Directive: Quote the listing in full, exactly as given, minus any pictures.

Exercise data:
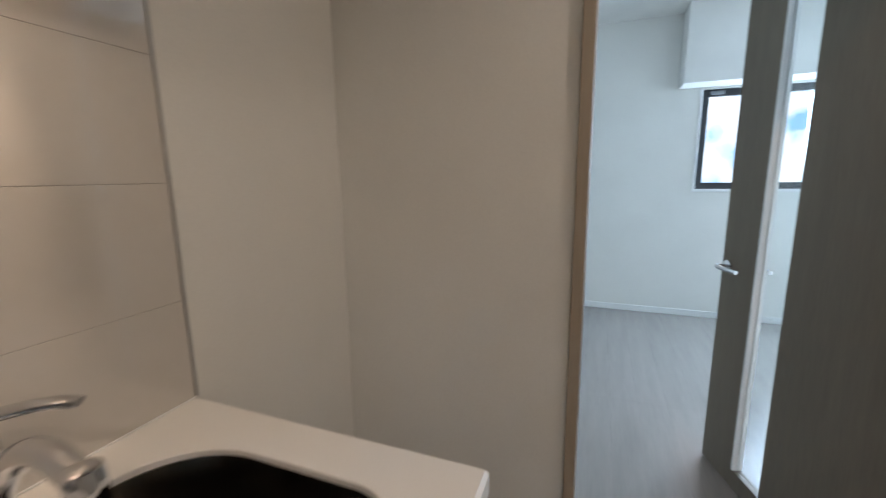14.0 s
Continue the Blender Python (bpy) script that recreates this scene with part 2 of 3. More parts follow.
# ---- floor, walls, ceilings ----
room_floor = structure("floor", box((HALL_LEFT - 0.1, ROOM_LO - 0.1, -0.12), (FAR_X + 0.1, ROOM_HI + 0.1, -0.012)), FLOOR, "grey-brown wood-plank floor with a soft sheen", "floor")
structure("ceiling_hall", box((HALL_LEFT, HALL_BACK, HALL_H), (END_X, BACK_Y + 0.1, HALL_H + 0.1)), CEILING, "white papered kitchen ceiling", "ceiling")
structure("ceiling_room", box((ROOM_X, ROOM_LO, ROOM_H), (FAR_X, ROOM_HI, ROOM_H + 0.1)), CEILING, "white papered ceiling of the next room", "ceiling")
structure("wall_back", box((HALL_LEFT, HALL_BACK - 0.1, -0.01), (ROOM_X, HALL_BACK, HALL_H)), WALLPAPER, "plain off-white papered wall")
structure("wall_left", box((HALL_LEFT - 0.1, HALL_BACK - 0.1, -0.01), (HALL_LEFT, BACK_Y, HALL_H)), WALLPAPER, "plain off-white papered wall")
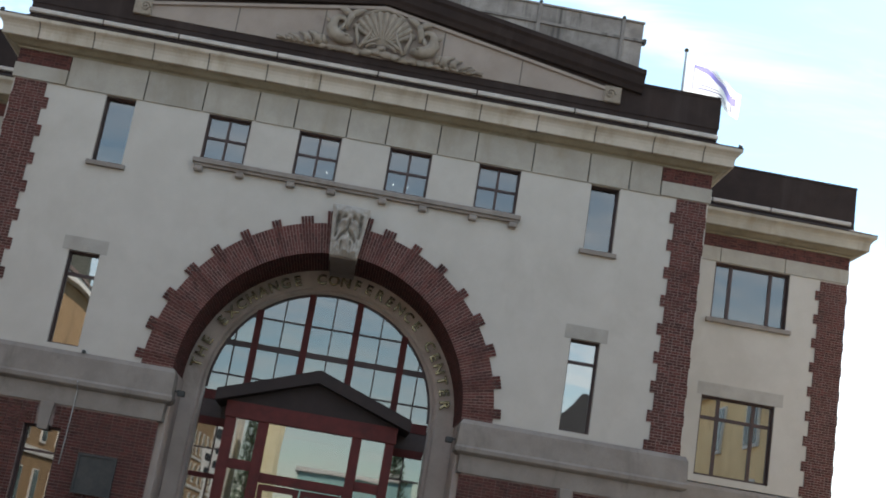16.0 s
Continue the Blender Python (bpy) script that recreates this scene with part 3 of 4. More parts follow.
# ground floor cores with their window openings; the brickwork is laid on them below
GROUND_HOLES = [(-6.55, -5.70, 1.0, 3.12), (5.70, 6.55, 1.0, 3.12)]
for s, h in ((-1, GROUND_HOLES[0]), (1, GROUND_HOLES[1])):
    lo, hi = sorted((s * 3.6, s * (X - 0.02)))
    part("wall", sheet(grid_quads([lo, hi, h[0], h[1]], [0, h[2], h[3], 3.66], [h]), 0.01, 0.45), MORTAR, house, "mortar core of the brick ground floor")
    lo, hi = sorted((s * (X - 0.1), s * (WING_X - 0.02)))
    g = tuple(sorted((s * 10.6, s * 12.75))) + (1.0, 3.05)
    part("wall", sheet(grid_quads([lo, hi, g[0], g[1]], [0, g[2], g[3], 3.62], [g]), WING_Y + 0.01, WING_Y + 0.45), MORTAR, house, "mortar core of the brick ground floor")
    for cx, y in ((sum(h[:2]) / 2, 0.0), (sum(g[:2]) / 2, WING_Y)):
        bm = block((cx - 0.16, cx + 0.16, y - 0.09, y + 0.2, 3.02, 3.66), bevel=0.01)
        for v in bm.verts:
            if v.co.z < 3.3:
                v.co.x = cx + (v.co.x - cx) * 0.72
        part("keystone", bm, STONE, house, "plain tapered stone keystone")


# ---- windows ----
def window(x0, x1, z0, z1, y, mullions=(), transoms=(), material=FRAME, pane=GLASS, bar=0.055, edge=0.07, sill=None, lintel=None, label="brown-framed window", thin=None):
    """A framed window in its opening: frame, glazing bars, pane of glass, and where there are any sill and lintel."""
    w = part("window", block((x0, x0 + edge, y, y + 0.09, z0, z1), (x1 - edge, x1, y, y + 0.09, z0, z1), (x0 + edge, x1 - edge, y, y + 0.09, z0, z0 + edge), (x0 + edge, x1 - edge, y, y + 0.09, z1 - edge, z1)), material, house, label)
    part("lining", block((x0, x0 + 0.022, y - 0.10, y, z0, z1), (x1 - 0.022, x1, y - 0.10, y, z0, z1), (x0 + 0.022, x1 - 0.022, y - 0.10, y, z1 - 0.03, z1)), material, w, "dark timber lining of the reveal")
    for m in mullions:
        c = x0 + (x1 - x0) * m
        part("mullion", block((c - bar / 2, c + bar / 2, y + 0.004, y + 0.085, z0 + edge, z1 - edge)), material, w)
    for m in transoms:
        c = z0 + (z1 - z0) * m
        part("transom", block((x0 + edge, x1 - edge, y + 0.008, y + 0.08, c - bar / 2, c + bar / 2)), material, w)
    cols, rows = [0.0, *mullions, 1.0], [0.0, *transoms, 1.0]
    for a, b in zip(cols, cols[1:]):
        for c, d in zip(rows, rows[1:]):
            p = part("pane", block((x0 + (x1 - x0) * a + 0.01, x0 + (x1 - x0) * b - 0.01, y + 0.045, y + 0.05, z0 + (z1 - z0) * c + 0.01, z0 + (z1 - z0) * d - 0.01)), pane, w)
            # each pane sits a little out of true
            mid = sum((v.co for v in p.data.vertices), Vector()) / 8
            turn = Matrix.Translation(mid) @ pose(0, 0, 0, random.uniform(-0.12, 0.12), 0, random.uniform(-0.15, 0.15)) @ Matrix.Translation(-mid)
            p.data.transform(turn)
            p.visible_shadow = False
    if sill:
        part("sill", sill, STONE, w, "grey stone sill")
    if lintel:
        part("lintel", lintel, LINTEL, w, "flat grey stone lintel")
    return w


for a, b in SMALL:
    window(a, b, 10.12, 11.27, 0.14, (0.5,), (0.5,), bar=0.06, edge=0.06, label="small square window of four panes")
sill = part("sill", block((-4.09, 4.09, -0.16, 0.14, 9.95, 10.07), (-4.05, 4.05, -0.11, 0.10, 9.88, 9.95), bevel=0.012), STONE, house, "long grey stone sill under four windows")
for a, b in SMALL:
    for x in (a + 0.03, b - 0.03):
        bm = block((x - 0.11, x + 0.11, -0.14, 0.02, 9.74, 9.88), bevel=0.03)
        part("corbel", bm, STONE, sill, "small rounded stone corbel")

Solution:
14.0 s
Continue the Blender Python (bpy) script that recreates this scene with part 2 of 3. More parts follow.
# ---- floor, walls, ceilings ----
room_floor = structure("floor", box((HALL_LEFT - 0.1, ROOM_LO - 0.1, -0.12), (FAR_X + 0.1, ROOM_HI + 0.1, -0.012)), FLOOR, "grey-brown wood-plank floor with a soft sheen", "floor")
structure("ceiling_hall", box((HALL_LEFT, HALL_BACK, HALL_H), (END_X, BACK_Y + 0.1, HALL_H + 0.1)), CEILING, "white papered kitchen ceiling", "ceiling")
structure("ceiling_room", box((ROOM_X, ROOM_LO, ROOM_H), (FAR_X, ROOM_HI, ROOM_H + 0.1)), CEILING, "white papered ceiling of the next room", "ceiling")
structure("wall_back", box((HALL_LEFT, HALL_BACK - 0.1, -0.01), (ROOM_X, HALL_BACK, HALL_H)), WALLPAPER, "plain off-white papered wall")
structure("wall_left", box((HALL_LEFT - 0.1, HALL_BACK - 0.1, -0.01), (HALL_LEFT, BACK_Y, HALL_H)), WALLPAPER, "plain off-white papered wall")
16.0 s
Continue the Blender Python (bpy) script that recreates this scene with part 3 of 4. More parts follow.
# ground floor cores with their window openings; the brickwork is laid on them below
GROUND_HOLES = [(-6.55, -5.70, 1.0, 3.12), (5.70, 6.55, 1.0, 3.12)]
for s, h in ((-1, GROUND_HOLES[0]), (1, GROUND_HOLES[1])):
    lo, hi = sorted((s * 3.6, s * (X - 0.02)))
    part("wall", sheet(grid_quads([lo, hi, h[0], h[1]], [0, h[2], h[3], 3.66], [h]), 0.01, 0.45), MORTAR, house, "mortar core of the brick ground floor")
    lo, hi = sorted((s * (X - 0.1), s * (WING_X - 0.02)))
    g = tuple(sorted((s * 10.6, s * 12.75))) + (1.0, 3.05)
    part("wall", sheet(grid_quads([lo, hi, g[0], g[1]], [0, g[2], g[3], 3.62], [g]), WING_Y + 0.01, WING_Y + 0.45), MORTAR, house, "mortar core of the brick ground floor")
    for cx, y in ((sum(h[:2]) / 2, 0.0), (sum(g[:2]) / 2, WING_Y)):
        bm = block((cx - 0.16, cx + 0.16, y - 0.09, y + 0.2, 3.02, 3.66), bevel=0.01)
        for v in bm.verts:
            if v.co.z < 3.3:
                v.co.x = cx + (v.co.x - cx) * 0.72
        part("keystone", bm, STONE, house, "plain tapered stone keystone")


# ---- windows ----
def window(x0, x1, z0, z1, y, mullions=(), transoms=(), material=FRAME, pane=GLASS, bar=0.055, edge=0.07, sill=None, lintel=None, label="brown-framed window", thin=None):
    """A framed window in its opening: frame, glazing bars, pane of glass, and where there are any sill and lintel."""
    w = part("window", block((x0, x0 + edge, y, y + 0.09, z0, z1), (x1 - edge, x1, y, y + 0.09, z0, z1), (x0 + edge, x1 - edge, y, y + 0.09, z0, z0 + edge), (x0 + edge, x1 - edge, y, y + 0.09, z1 - edge, z1)), material, house, label)
    part("lining", block((x0, x0 + 0.022, y - 0.10, y, z0, z1), (x1 - 0.022, x1, y - 0.10, y, z0, z1), (x0 + 0.022, x1 - 0.022, y - 0.10, y, z1 - 0.03, z1)), material, w, "dark timber lining of the reveal")
    for m in mullions:
        c = x0 + (x1 - x0) * m
        part("mullion", block((c - bar / 2, c + bar / 2, y + 0.004, y + 0.085, z0 + edge, z1 - edge)), material, w)
    for m in transoms:
        c = z0 + (z1 - z0) * m
        part("transom", block((x0 + edge, x1 - edge, y + 0.008, y + 0.08, c - bar / 2, c + bar / 2)), material, w)
    cols, rows = [0.0, *mullions, 1.0], [0.0, *transoms, 1.0]
    for a, b in zip(cols, cols[1:]):
        for c, d in zip(rows, rows[1:]):
            p = part("pane", block((x0 + (x1 - x0) * a + 0.01, x0 + (x1 - x0) * b - 0.01, y + 0.045, y + 0.05, z0 + (z1 - z0) * c + 0.01, z0 + (z1 - z0) * d - 0.01)), pane, w)
            # each pane sits a little out of true
            mid = sum((v.co for v in p.data.vertices), Vector()) / 8
            turn = Matrix.Translation(mid) @ pose(0, 0, 0, random.uniform(-0.12, 0.12), 0, random.uniform(-0.15, 0.15)) @ Matrix.Translation(-mid)
            p.data.transform(turn)
            p.visible_shadow = False
    if sill:
        part("sill", sill, STONE, w, "grey stone sill")
    if lintel:
        part("lintel", lintel, LINTEL, w, "flat grey stone lintel")
    return w


for a, b in SMALL:
    window(a, b, 10.12, 11.27, 0.14, (0.5,), (0.5,), bar=0.06, edge=0.06, label="small square window of four panes")
sill = part("sill", block((-4.09, 4.09, -0.16, 0.14, 9.95, 10.07), (-4.05, 4.05, -0.11, 0.10, 9.88, 9.95), bevel=0.012), STONE, house, "long grey stone sill under four windows")
for a, b in SMALL:
    for x in (a + 0.03, b - 0.03):
        bm = block((x - 0.11, x + 0.11, -0.14, 0.02, 9.74, 9.88), bevel=0.03)
        part("corbel", bm, STONE, sill, "small rounded stone corbel")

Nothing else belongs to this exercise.